For the rest of the day, I challenged myself to not interrupt. If they were in the middle of something of their own, I let them go until what they were focusing on brought them to me. We had the best day together – including the park and making ice cream.
Why does all this matter? You might think it’s because my wife – the leading light on common sense in our relationship – gave me the single eyebrow raise (and an immediate KPI) when I came home with an ice cream maker for my day with the nephews. But really, it’s because, in our workplaces, we have people making decisions that have long term implications for Aotearoa. We’ve engaged them for their ability to research, think critically, innovate, experiment, collaborate, design, implement, improve. None of that stuff thrives in an environment of distraction.

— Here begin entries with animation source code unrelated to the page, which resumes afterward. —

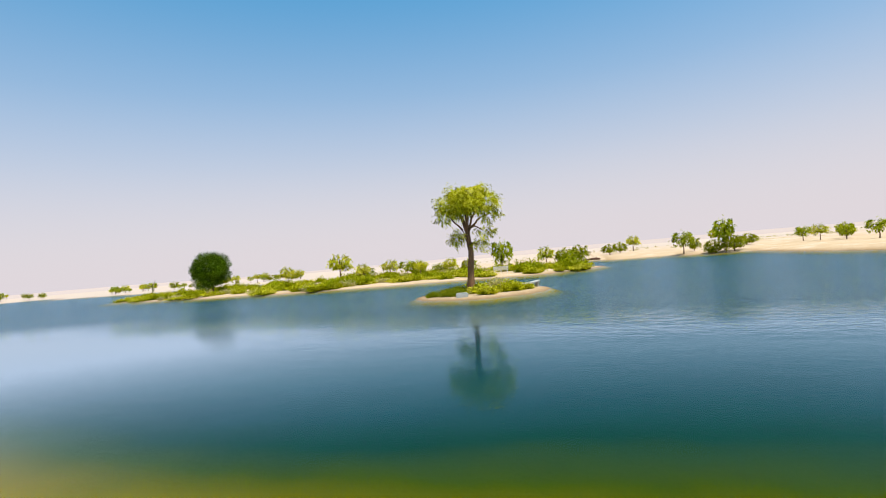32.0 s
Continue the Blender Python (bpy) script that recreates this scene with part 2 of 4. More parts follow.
    base = n.mix(n.math("MULTIPLY", driven, n.ramp(lanes, [(0.50, (0, 0, 0)), (0.66, (0.55, 0.55, 0.55))])), base, (0.345, 0.26, 0.15))
    base = n.mix(n.math("MULTIPLY", driven, n.ramp(lanes, [(0.34, (0.32, 0.32, 0.32)), (0.48, (0, 0, 0))])), base, (0.60, 0.50, 0.385))
    base = n.mix(n.math("MULTIPLY", tread, 0.32), base, (0.36, 0.27, 0.18))
    stones = n.add("ShaderNodeTexVoronoi")
    stones.inputs["Scale"].default_value = 3.2
    n.link(at, stones.inputs["Vector"])
    speck = n.ramp(stones.outputs["Distance"], [(0.035, (1, 1, 1)), (0.075, (0, 0, 0))])
    base = n.mix(n.math("MULTIPLY", speck, 0.55), base, (0.22, 0.16, 0.10))
    # damp rim, then silt, sand and weed below the water
    rim = n.math("ADD", height, n.math("MULTIPLY_ADD", fine, 0.16, -0.08))
    damp = n.ramp(n.math("MULTIPLY_ADD", rim, 4.0, 0.5), [(0.58, (1, 1, 1)), (0.98, (0, 0, 0))])
    base = n.mix(n.math("MULTIPLY", damp, 0.8), base, (0.19, 0.135, 0.08))
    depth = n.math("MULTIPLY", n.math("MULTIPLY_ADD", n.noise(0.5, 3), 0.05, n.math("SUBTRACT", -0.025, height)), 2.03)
    # the deeper stops paint the deep water's teal darkening onto the bed
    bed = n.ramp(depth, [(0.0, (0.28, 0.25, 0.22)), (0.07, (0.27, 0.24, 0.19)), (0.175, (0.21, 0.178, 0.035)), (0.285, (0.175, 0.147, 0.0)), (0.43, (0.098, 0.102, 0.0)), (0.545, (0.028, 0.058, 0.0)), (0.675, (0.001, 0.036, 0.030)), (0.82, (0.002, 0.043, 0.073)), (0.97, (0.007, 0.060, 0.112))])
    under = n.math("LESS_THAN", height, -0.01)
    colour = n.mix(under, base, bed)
    relief = n.math("ADD", n.math("MULTIPLY_ADD", crumbs, 0.35, n.math("MULTIPLY", fine, 0.7)), n.math("ADD", n.math("MULTIPLY", grain, 0.15), n.math("MULTIPLY", mid, 0.4)))
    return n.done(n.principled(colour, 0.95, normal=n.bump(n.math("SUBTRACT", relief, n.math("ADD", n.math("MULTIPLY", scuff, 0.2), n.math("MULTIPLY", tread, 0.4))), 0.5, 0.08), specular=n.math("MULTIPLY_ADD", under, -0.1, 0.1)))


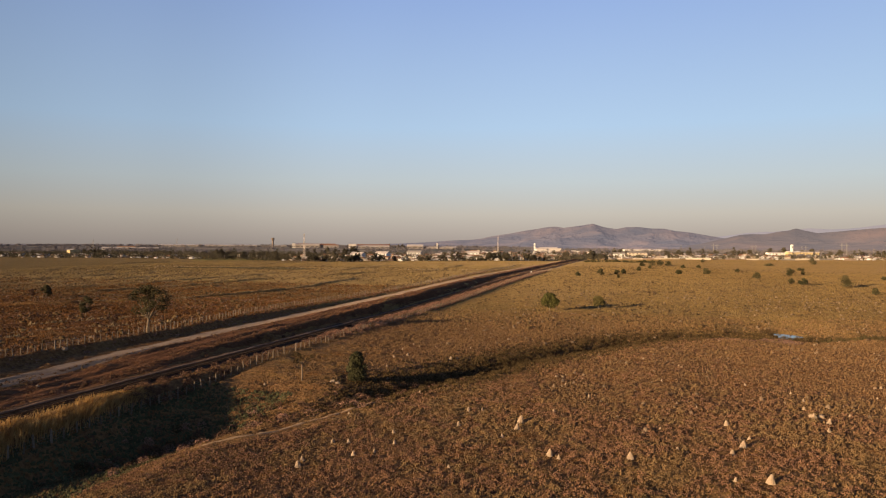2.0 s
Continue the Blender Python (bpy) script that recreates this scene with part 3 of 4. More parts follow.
def build_track():
    root = tagged(empty("railway_track", RAIL_X, 0, 0), "single rusty railway track on timber sleepers", "railway")
    ys = axis([(-40, 3), (40, 2), (400, 4), (1040, 12)])
    zt = terrain(np.full(len(ys), RAIL_X), ys) + 0.36
    shape = [(-0.065, 0.0), (0.065, 0.0), (0.065, 0.02), (0.015, 0.045), (0.015, 0.11), (0.037, 0.125), (0.037, 0.155), (-0.037, 0.155), (-0.037, 0.125), (-0.015, 0.11), (-0.015, 0.045), (-0.065, 0.02)]
    n = len(shape)
    for side in (-0.83, 0.83):
        v = [(side + px, y, z + pz) for y, z in zip(ys, zt) for px, pz in shape]
        f = [(k * n + i, k * n + (i + 1) % n, (k + 1) * n + (i + 1) % n, (k + 1) * n + i) for k in range(len(ys) - 1) for i in range(n)]
        rail = mesh_object("rail", v, f, M_STEEL, False)
        rail.parent = root
    bm = bmesh.new()
    box(bm, -1.4, -0.12, -0.14, 1.4, 0.12, 0.0)
    bmesh.ops.bevel(bm, geom=list(bm.edges), offset=0.02, segments=1)
    first = part("sleeper", bm, M_SLEEPER, root)
    rng = random.Random(5)
    for i in range(300):
        y = 62 + 0.62 * i
        s = first if i == 0 else new("sleeper", first.data)
        s.parent = root
        s.matrix_basis = pose(rng.uniform(-0.06, 0.06), y, height(RAIL_X, y) + 0.352, 0, 0, rng.uniform(-1.5, 1.5))
    bm = bmesh.new()
    for y in list(np.arange(20, 61.5, 0.62)) + list(np.arange(248.2, 460, 0.62)):
        z = height(RAIL_X, y) + 0.352
        box(bm, -1.4, y - 0.12, z - 0.14, 1.4, y + 0.12, z)
    tagged(part("joined_sleepers", bm, M_SLEEPER, root), kind="stuff")


build_track()

# ---- fences ----


def build_fence(pts, gap, tall, seed, label, joined_from=150, wood=M_POST):
    """Wooden posts along a line of plan points, with four strands of wire."""
    rng = random.Random(seed)
    pos, left = [], 0.0
    for (x0, y0), (x1, y1) in zip(pts, pts[1:]):
        d = math.hypot(x1 - x0, y1 - y0)
        while left < d:
            pos.append((x0 + (x1 - x0) * left / d + rng.uniform(-0.15, 0.15), y0 + (y1 - y0) * left / d))
            left += gap * rng.uniform(0.8, 1.2)
        left -= d
    root = tagged(empty("fence", pos[0][0], pos[0][1], height(*pos[0])), label, "fence")
    ox, oy, oz = root.location
    datas = []
    for k in range(4):
        bm = bmesh.new()
        r, h = 0.075 + 0.02 * k, tall * (0.88 + 0.08 * k)
        tube(bm, [(0, 0, -0.3), (0.015, 0, h * 0.5), (0.02 * (k - 1.5), 0.02, h - 0.05), (0.02 * (k - 1.5), 0.02, h)], [r * 1.05, r, r * 0.92, r * 0.7], 6)
        datas.append(part("post", bm, wood))
    rest = bmesh.new()
    for i, (x, y) in enumerate(pos):
        m = pose(x - ox, y - oy, height(x, y) - oz, rng.uniform(-7, 7), rng.uniform(-7, 7), rng.uniform(0, 360))
        if i < joined_from:
            ob = datas[i] if i < 4 else new("post", datas[rng.randrange(4)].data)
            ob.parent = root
            ob.matrix_basis = m
        else:
            c = Vector((x - ox, y - oy, height(x, y) - oz))
            box(rest, c.x - 0.09, c.y - 0.09, c.z - 0.2, c.x + 0.09, c.y + 0.09, c.z + tall * rng.uniform(0.85, 1.1))
    if len(pos) > joined_from:
        tagged(part("joined_posts", rest, wood, root), kind="stuff")
    else:
        rest.free()
    for k in range(4):
        bm = bmesh.new()
        line = [(x - ox, y - oy, height(x, y) - oz + tall * (0.25 + 0.22 * k)) for x, y in pos]
        tube(bm, line, [0.006] * len(line), 3)
        part("wire", bm, M_WIRE, root)
    return root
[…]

What if you tried this one thing with the team you lead (and yourself), this month: Each week, everyone gets to schedule 60 minutes of fully focused, unencroached time to dive into any part of work they want. They can do it where and how they want, and they can team up if that’s what works. If that’s easy, make it 90 minutes. Or 2 hours. If it turns out 60 minutes isn’t doable, get a team challenge going that builds you to 60 minutes. This is where creativity and innovation live – in that space of deep focus and absence of notifications.
As leaders, how are we designing our environments to give our people more space and time for deep focus, with less of the distraction and task scattering that scrambles our attention? How are we enabling them to design, build and implement systems that matter, rather than distracting them with ice cream?